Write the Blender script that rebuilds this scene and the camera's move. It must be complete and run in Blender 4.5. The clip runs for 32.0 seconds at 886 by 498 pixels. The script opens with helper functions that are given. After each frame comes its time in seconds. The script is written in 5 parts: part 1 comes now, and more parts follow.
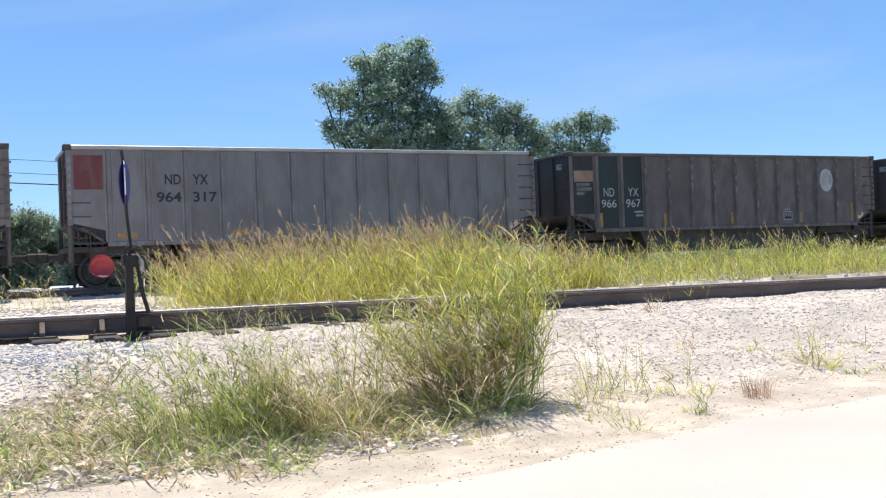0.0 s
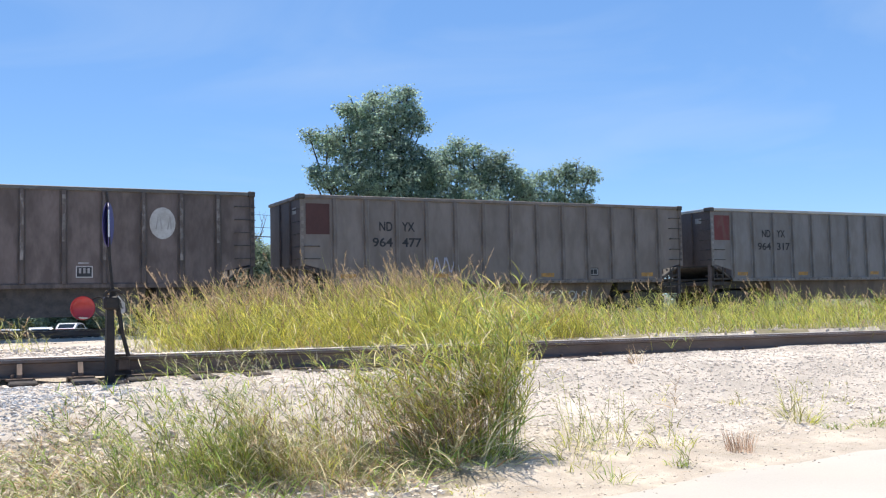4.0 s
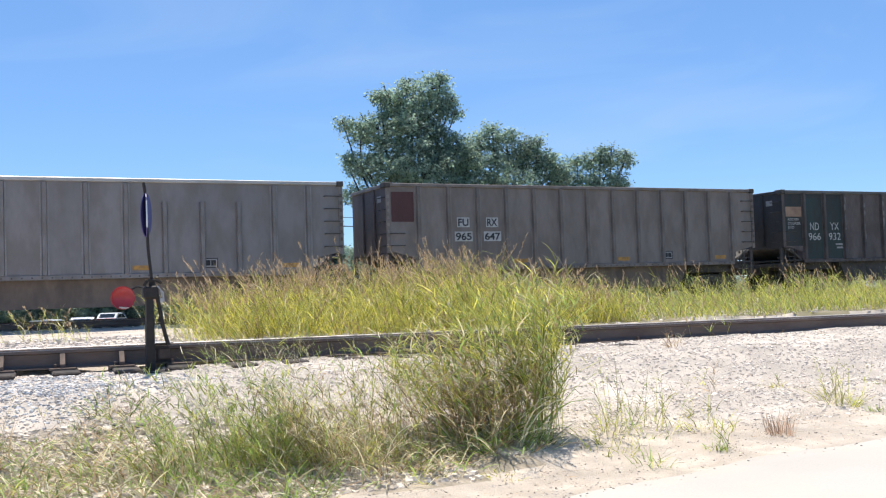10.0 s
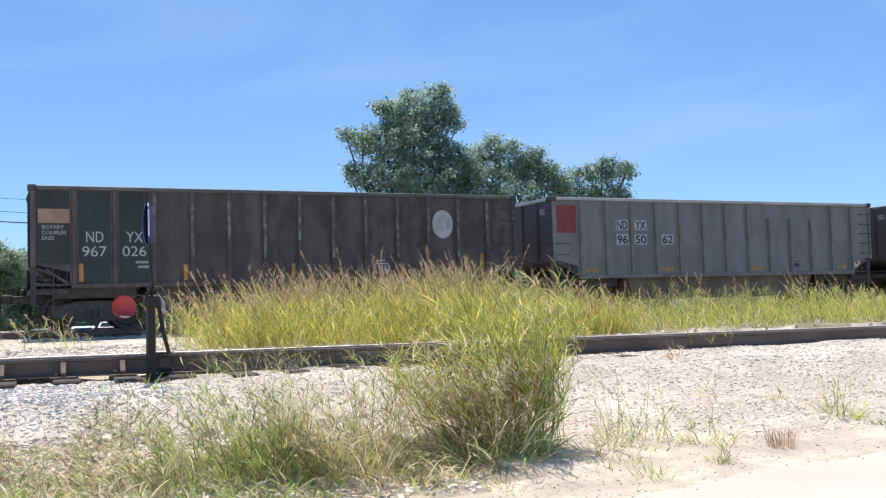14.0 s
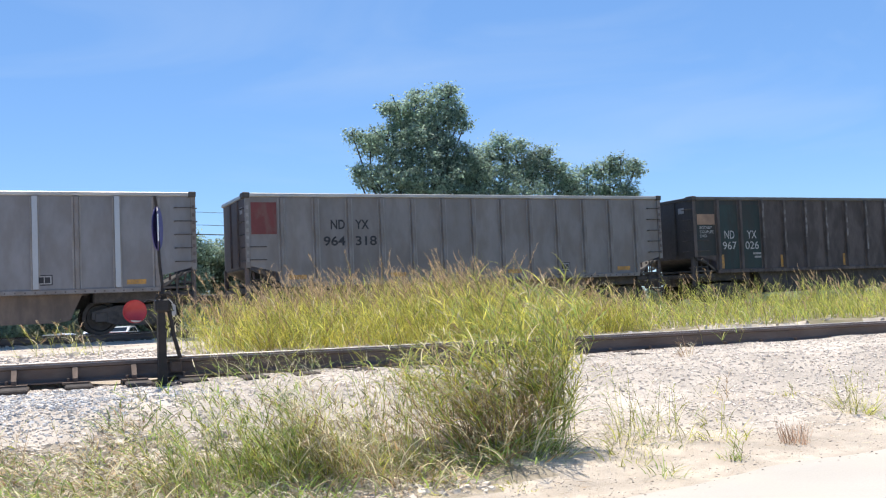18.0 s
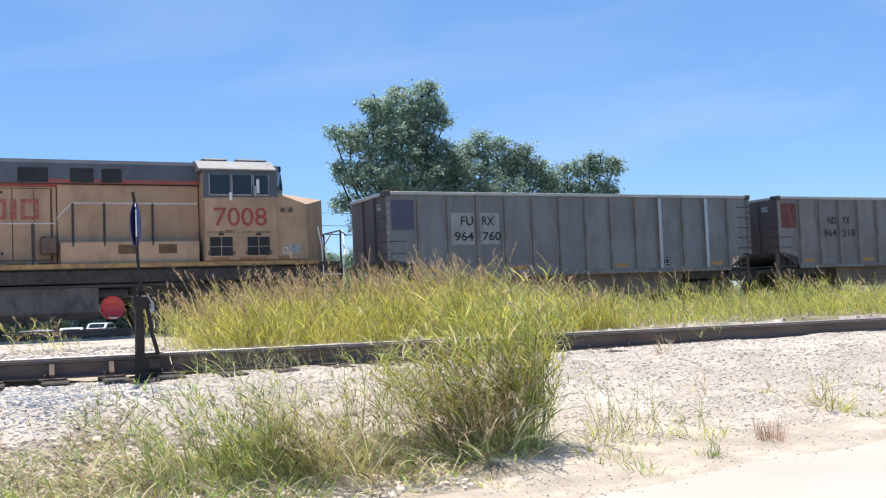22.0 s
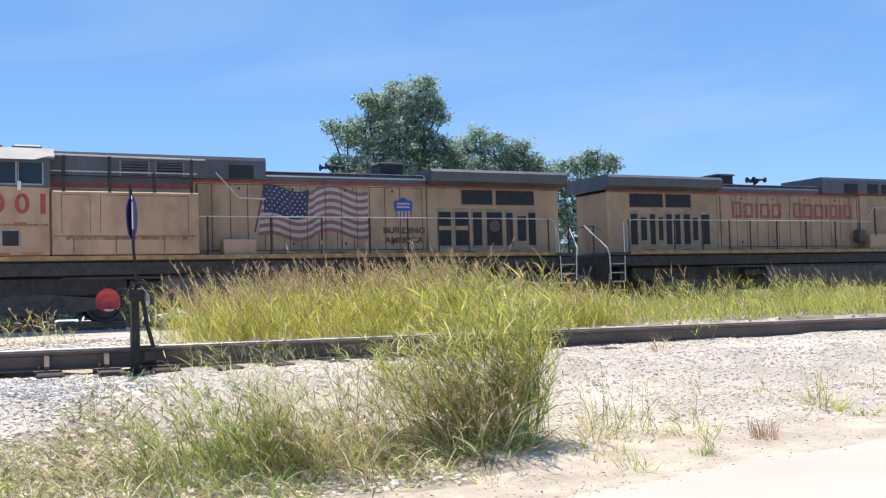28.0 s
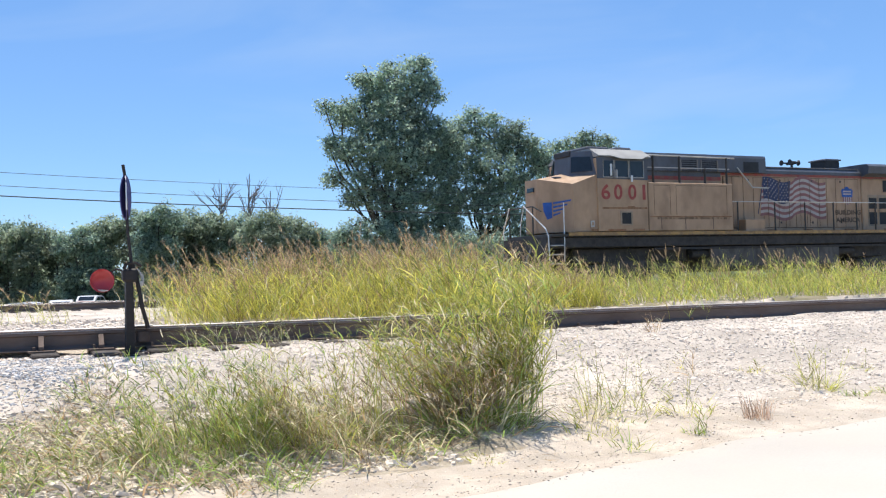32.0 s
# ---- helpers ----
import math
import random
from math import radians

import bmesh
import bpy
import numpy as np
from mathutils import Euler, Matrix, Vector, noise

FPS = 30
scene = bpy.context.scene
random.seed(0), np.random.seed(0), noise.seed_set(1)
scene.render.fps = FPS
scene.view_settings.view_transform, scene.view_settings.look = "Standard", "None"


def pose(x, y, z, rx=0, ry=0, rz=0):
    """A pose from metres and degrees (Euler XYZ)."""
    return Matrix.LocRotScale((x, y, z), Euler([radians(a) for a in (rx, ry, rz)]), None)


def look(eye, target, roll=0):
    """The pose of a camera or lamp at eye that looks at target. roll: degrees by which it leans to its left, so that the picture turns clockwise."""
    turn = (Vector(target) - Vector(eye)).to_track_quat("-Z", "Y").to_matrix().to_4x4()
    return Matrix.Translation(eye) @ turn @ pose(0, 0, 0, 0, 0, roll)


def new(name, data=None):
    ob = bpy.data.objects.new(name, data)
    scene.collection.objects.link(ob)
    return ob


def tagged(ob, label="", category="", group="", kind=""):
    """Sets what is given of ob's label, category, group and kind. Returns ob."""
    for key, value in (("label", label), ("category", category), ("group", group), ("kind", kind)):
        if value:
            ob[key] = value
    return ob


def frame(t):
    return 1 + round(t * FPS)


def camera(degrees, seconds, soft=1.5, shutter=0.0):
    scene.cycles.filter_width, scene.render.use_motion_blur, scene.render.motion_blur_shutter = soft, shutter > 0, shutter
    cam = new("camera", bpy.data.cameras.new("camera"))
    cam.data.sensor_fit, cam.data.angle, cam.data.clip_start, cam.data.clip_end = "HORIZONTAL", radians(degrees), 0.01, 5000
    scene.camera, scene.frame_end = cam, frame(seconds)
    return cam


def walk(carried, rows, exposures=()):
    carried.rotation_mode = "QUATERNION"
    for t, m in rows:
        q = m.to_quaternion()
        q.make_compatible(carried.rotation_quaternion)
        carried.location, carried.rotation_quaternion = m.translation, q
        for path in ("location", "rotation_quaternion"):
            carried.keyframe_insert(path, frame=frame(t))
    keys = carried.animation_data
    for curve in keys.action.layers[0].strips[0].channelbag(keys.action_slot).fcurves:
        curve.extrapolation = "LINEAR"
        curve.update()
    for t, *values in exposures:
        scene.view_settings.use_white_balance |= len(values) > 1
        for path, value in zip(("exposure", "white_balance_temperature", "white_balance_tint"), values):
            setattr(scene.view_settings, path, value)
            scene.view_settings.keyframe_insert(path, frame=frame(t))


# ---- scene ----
------------------------------------------------------------
WHAT IS EXPECTED
Repeat the data exactly, excluding the pictures.

IN RESPONSE
Write the Blender script that rebuilds this scene and the camera's move. It must be complete and run in Blender 4.5. The clip runs for 32.0 seconds at 886 by 498 pixels. The script opens with helper functions that are given. After each frame comes its time in seconds. The script is written in 5 parts: part 1 comes now, and more parts follow.
0.0 s
4.0 s
10.0 s
14.0 s
18.0 s
22.0 s
28.0 s
32.0 s
# ---- helpers ----
import math
import random
from math import radians

import bmesh
import bpy
import numpy as np
from mathutils import Euler, Matrix, Vector, noise

FPS = 30
scene = bpy.context.scene
random.seed(0), np.random.seed(0), noise.seed_set(1)
scene.render.fps = FPS
scene.view_settings.view_transform, scene.view_settings.look = "Standard", "None"


def pose(x, y, z, rx=0, ry=0, rz=0):
    """A pose from metres and degrees (Euler XYZ)."""
    return Matrix.LocRotScale((x, y, z), Euler([radians(a) for a in (rx, ry, rz)]), None)


def look(eye, target, roll=0):
    """The pose of a camera or lamp at eye that looks at target. roll: degrees by which it leans to its left, so that the picture turns clockwise."""
    turn = (Vector(target) - Vector(eye)).to_track_quat("-Z", "Y").to_matrix().to_4x4()
    return Matrix.Translation(eye) @ turn @ pose(0, 0, 0, 0, 0, roll)


def new(name, data=None):
    ob = bpy.data.objects.new(name, data)
    scene.collection.objects.link(ob)
    return ob


def tagged(ob, label="", category="", group="", kind=""):
    """Sets what is given of ob's label, category, group and kind. Returns ob."""
    for key, value in (("label", label), ("category", category), ("group", group), ("kind", kind)):
        if value:
            ob[key] = value
    return ob


def frame(t):
    return 1 + round(t * FPS)


def camera(degrees, seconds, soft=1.5, shutter=0.0):
    scene.cycles.filter_width, scene.render.use_motion_blur, scene.render.motion_blur_shutter = soft, shutter > 0, shutter
    cam = new("camera", bpy.data.cameras.new("camera"))
    cam.data.sensor_fit, cam.data.angle, cam.data.clip_start, cam.data.clip_end = "HORIZONTAL", radians(degrees), 0.01, 5000
    scene.camera, scene.frame_end = cam, frame(seconds)
    return cam


def walk(carried, rows, exposures=()):
    carried.rotation_mode = "QUATERNION"
    for t, m in rows:
        q = m.to_quaternion()
        q.make_compatible(carried.rotation_quaternion)
        carried.location, carried.rotation_quaternion = m.translation, q
        for path in ("location", "rotation_quaternion"):
            carried.keyframe_insert(path, frame=frame(t))
    keys = carried.animation_data
    for curve in keys.action.layers[0].strips[0].channelbag(keys.action_slot).fcurves:
        curve.extrapolation = "LINEAR"
        curve.update()
    for t, *values in exposures:
        scene.view_settings.use_white_balance |= len(values) > 1
        for path, value in zip(("exposure", "white_balance_temperature", "white_balance_tint"), values):
            setattr(scene.view_settings, path, value)
            scene.view_settings.keyframe_insert(path, frame=frame(t))


# ---- scene ----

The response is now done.